POSTED: 1:30 a.m. HST, Nov 9, 2010
LAST UPDATED: 1:36 a.m. HST, Nov 9, 2010
When Leilehua High burst through the cobwebs of a 20-year title game absence to make the Hawaii High School Athletic Association state championship game in 2004, quarterback Bryant Moniz was justifiably celebrated as one of the heroes.
When the Mules returned in the magical championship season of 2007, Andrew Manley, the sophomore sensation quarterback, was rightly heralded.
And, when the Mules made it three state tournament appearances in a row in '08 and '09, Manley, was, again, deservedly saluted.
But as third-ranked Leilehua (7-3) prepares for its fourth consecutive HHSAA appearance -- and fifth in seven years -- with still another quarterback Friday, tribute should be paid to the architect of the Mules' remarkable renaissance, head coach Nolan Tokuda.
That the Mules are the only Division I school on a four-year run of consecutive appearances in the state tournament this year despite what was supposed to be a rebuilding season is hardly a coincidence. It is definitely not a fluke.
To be sure, the Mules have benefited from a line of capable quarterbacks, including Kenan Sadanaga now, and a loyal, cohesive coaching staff. But the most significant constant since Tokuda came aboard the varsity in 2004 is the head coach's steady hand and painstaking, detail-oriented approach.
His teams aren't always the most talented, biggest or fastest, but a 59-26 record is testament they are hard-nosed while among the most passionate and best prepared.
So much so that the Wahiawa community has embraced the one-time Aiea quarterback and baseball player for the culture he has instilled and the pride that has grown among the "Mule Nation" as it has come to be known. Not that you will hear him claim an ounce of credit for it, deferring instead to his staff and players.
At a school whose enrollment is a confluence of local and military dependents, Tokuda has promoted an ohana environment that breaks down other barriers for the "Leilehua way."
"He's been fantastic," said Dr.

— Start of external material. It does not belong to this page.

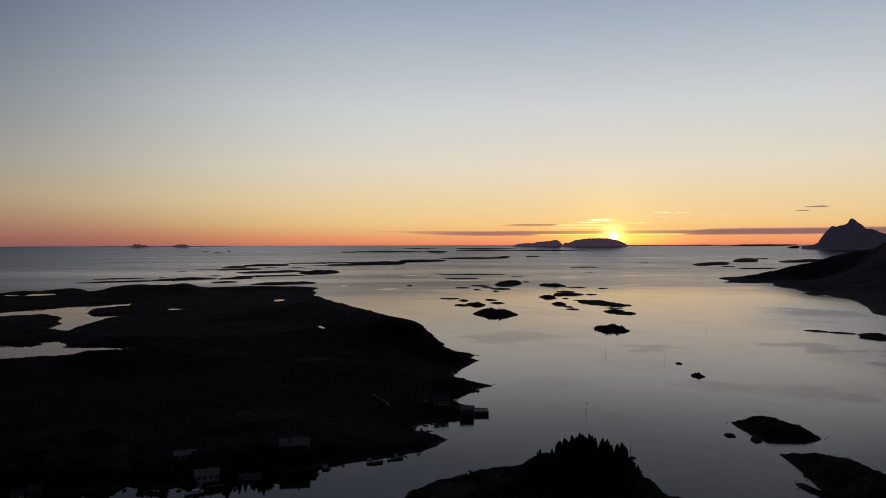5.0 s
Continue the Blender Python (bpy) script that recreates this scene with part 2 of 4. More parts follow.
def mirror_water(m, n, shader, body, ior, tint, rough, bump, share=1.0):
    """Dark water under a clear surface: the slanter the view, the more it mirrors."""
    n.tree.nodes.remove(shader)
    deep, gloss, fresnel, both = (n.node("ShaderNode" + k) for k in ("BsdfDiffuse", "BsdfGlossy", "Fresnel", "MixShader"))
    deep.inputs["Color"].default_value, gloss.inputs["Color"].default_value = (*body, 1), (*tint, 1)
    fresnel.inputs["IOR"].default_value = ior
    n.put(gloss.inputs["Roughness"], n.math("MAXIMUM", rough, 0.015))
    for k in (gloss, fresnel):
        n.put(k.inputs["Normal"], bump.outputs[0])
    n.put(both.inputs[0], Val(n, fresnel.outputs[0]) * share)
    for i, k in ((1, deep), (2, gloss)):
        n.put(both.inputs[i], k.outputs[0])
    n.put(next(k for k in n.tree.nodes if k.bl_idname == "ShaderNodeOutputMaterial").inputs[0], both.outputs[0])
    return m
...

Sadao Honda, Leilehua class of '41 and perhaps the Mules' most enduring fan.
"He capitalizes on the talents of the kids and instills confidence," notes Paul Kobayashi, a former Leilehua principal (1966-79) who regularly follows the Mules. "The kids really play for him."
None of which surprises UH-Hilo baseball coach Joey Estrella, who has watched from afar the success of his former infielder.

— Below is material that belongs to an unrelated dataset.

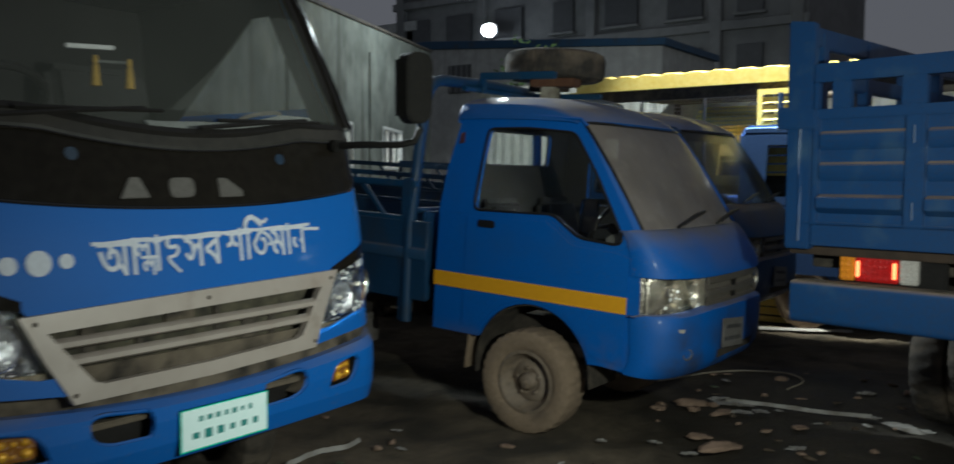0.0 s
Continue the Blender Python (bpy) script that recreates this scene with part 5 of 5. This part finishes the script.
# lettering painted by hand on the blue front
def glyph(ch, y, z, h, w, parent, material="letter", bold=0.020):
    """One painted character from the built-in font, each outline filled by itself and laid on the cab front."""
    c = bpy.data.curves.new("lettering", "FONT")
    c.body, c.size, c.offset, c.fill_mode = ch, 1.0, bold, "NONE"
    c.resolution_u = 4
    o = bpy.data.objects.new("lettering", c)
    scene.collection.objects.link(o)
    me = bpy.data.meshes.new_from_object(o.evaluated_get(bpy.context.evaluated_depsgraph_get()))
    bpy.data.objects.remove(o)
    bpy.data.curves.remove(c)
    link = {}
    for e in me.edges:
        a, b = e.vertices
        link.setdefault(a, []).append(b)
        link.setdefault(b, []).append(a)
    pts = [(v.co.x, v.co.y) for v in me.vertices]
    bpy.data.meshes.remove(me)
    loops, seen = [], set()
    for start in sorted(link):
        if start in seen:
            continue
        loop = [start]
        seen.add(start)
        while True:
            nxt = [q for q in link[loop[-1]] if q not in seen]
            if not nxt:
                break
            loop.append(nxt[0])
            seen.add(nxt[0])
        if len(loop) > 2:
            loops.append([pts[q] for q in loop])

    def inside(p, loop):
        hit = False
        for (x0, y0), (x1, y1) in zip(loop, loop[1:] + loop[:1]):
            if (y0 > p[1]) != (y1 > p[1]) and p[0] < x0 + (p[1] - y0) / (y1 - y0) * (x1 - x0):
                hit = not hit
        return hit

    owner = []
    for i, l in enumerate(loops):
        owner.append(next((j for j, q in enumerate(loops) if j != i and all(inside(p, q) for p in l)), None))
    bm = bmesh.new()
    for i, l in enumerate(loops):
        if owner[i] is not None:
            continue
        group = [l] + [q for j, q in enumerate(loops) if owner[j] == i]
        edges = []
        for q in group:
            vs = [bm.verts.new((0.0, p[0], p[1])) for p in q]
            edges += [bm.edges.new((vs[k], vs[(k + 1) % len(vs)])) for k in range(len(vs))]
        bmesh.ops.triangle_fill(bm, edges=edges, use_beauty=True, use_dissolve=False)
        for v in {v for e in edges for v in e.verts}:
            v.co.x = 0.0004 * i
    brush = bm_join(*[bm.copy() for k in range(6)])
    count = len(bm.verts)
    bm.free()
    brush.verts.ensure_lookup_table()
    for k, v in enumerate(brush.verts):
        a = math.radians(60 * (k // count))
        yy, zz = y + v.co.y * w + 0.0022 * math.cos(a), z + v.co.z * h + 0.0016 * math.sin(a)
        v.co = (face(yy, belt(zz)) + 0.0025 + v.co.x + 0.00015 * (k // count), yy, zz)
    bmesh.ops.recalc_face_normals(brush, faces=brush.faces)
    return part("lettering", brush, material, parent)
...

"He's very team-oriented and the No. 1 thing is that the kids know he cares about them," Estrella said. "A lot of coaches can do the X's and O's, but the players believe in him because they know he cares about their success -- and not just as (athletes)."
Until Tokuda's arrival in 2004, Hugh Yoshida had been the last coach to take the Mules to a championship game, the 1984 Prep Bowl. Yoshida remembers a scrappy, can-do quarterback for Na Alii who played the game with a hard-nosed passion, "but played it the right way."
As he watches the next century Mules from Hugh Yoshida Field, the old coach sees those virtues played out in green and gold. And, he offers perhaps the ultimate compliment. Said Yoshida: "He's taken them to the next level."